Until now I could not find an error in my UART code. It is code which I am using already since several years on different microcontrollers with minor modifications only. But I now saw that I might have a totally different issue: During the startup phase the log shows a strange error message (in yellow) which I did not notice until now:

0x40080000: _WindowOverflow4 at E:/msys32/opt/esp/esp-idf/components/freertos/xtensa_vectors.S:1685

and

0x400d0018: _flash_cache_start at ??:?

and

0x4008bfa4: bb_init at ??:?

what does that mean?

nkolban commented 6 years ago

For the last post ... lets create a new issue on this ... it doesn't feel at all related to the original issue.
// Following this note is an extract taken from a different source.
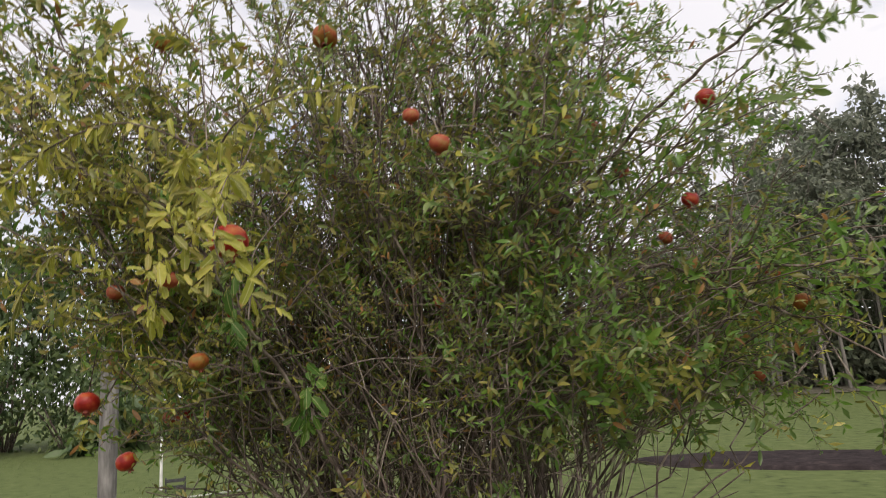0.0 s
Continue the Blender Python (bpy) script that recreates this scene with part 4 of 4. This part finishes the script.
# ---- fruit ----
def fruit_meshes(mat, seed):
    """A pomegranate of diameter 1, its crown down: skin, crown and stalk."""
    r2 = np.random.RandomState(seed)
    prof = [(0.0, 0.46), (0.17, 0.455), (0.34, 0.375), (0.455, 0.23), (0.50, 0.04), (0.488, -0.13), (0.42, -0.27), (0.30, -0.37), (0.19, -0.415), (0.13, -0.43)]
    m, v, f = 22, [], []
    for j, (r, z) in enumerate(prof):
        for k in range(m):
            a = 2 * math.pi * k / m
            q = 1 + 0.022 * math.cos(6 * a + seed) * (1 if 1 < j < 9 else 0.5) + 0.02 * noise.noise((math.cos(a) * 2 + seed, math.sin(a) * 2, z * 3))
            v.append((r * q * math.cos(a), r * q * math.sin(a), z))
    for j in range(len(prof) - 1):
        for k in range(m):
            a, b = j * m + k, j * m + (k + 1) % m
            f.append([a, a + m, b + m, b])
    skin = mesh_of("skin", v, f, mat)
    v, f = [], []
    lobes = 6
    mm = lobes * 4
    for j, (r, z) in enumerate(((0.13, -0.42), (0.105, -0.46), (0.11, -0.50), (0.13, -0.54))):
        for k in range(mm):
            a = 2 * math.pi * k / mm
            point = abs(math.sin(lobes * a / 2))
            zz = z if j < 3 else -0.52 - 0.09 * point * r2.uniform(0.8, 1.1)
            rr = r + (0.04 * point if j == 3 else 0)
            v.append((rr * math.cos(a), rr * math.sin(a), zz))
    for j in range(3):
        for k in range(mm):
            a, b = j * mm + k, j * mm + (k + 1) % mm
            f.append([a, a + mm, b + mm, b])
    crown = mesh_of("calyx", v, f, M_CALYX)
    sv, sf = tube([(0, 0, 0.44), (0.01, 0, 0.56), (0.04, 0.02, 0.68), (0.05, 0.03, 0.86)], [0.06, 0.035, 0.028, 0.025], 6)
    return skin, crown, mesh_of("stalk", sv, sf, M_TWIG)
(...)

squonk11 commented 6 years ago

o.k. I will do.

squonk11 commented 6 years ago

Problem solved!!! It was not related to my UART code but to another function I coded. I am not 100% sure what exactly was the problem but I assume the following: I passed the WebSocket to another function (not a pointer to the WebSocket). Within this function I used the WebSocket for sending data using WebSocket::send(...); what perfectly worked. Now I assume that when this function ends the destructor of the WebSocket class is invoked and thus the WebSocket closed. Now I changed my code and I am passing a pointer to the WebSocket to my function and all works well.

Shame on me for not finding this problem on my own and that I bothered you for this. I think now I gambled away the beer I deserved last time...

nkolban commented 6 years ago

I'm just happy the problem is resolved. When a puzzle is complete, I like to look back at it and ask to see if there was a methodology that could have been applied to get to the solution quicker. I think this one sounds like a "minimization" story. If we had reduced function over and over again until it worked we would have found (at the point we eliminated the UART code) that it magically started working. This "divide and conquer" approach is certainly one way to resolve an issue.

When things get tricky, I commonly ask for "the minimum re-createable problem" ...which is the smallest code set a user can create that demonstrates the problem. Some users (NOT YOU) push back with comments like "Why are YOU making me work ... just solve MY problem?". 50% of the time when a user tries to recreate in the small, they can't ... what makes me sad is the 50% of the time when they can and then Ive made them work to help solve the problems I created in the first place.

Anyway ... I'm just delighted all is working.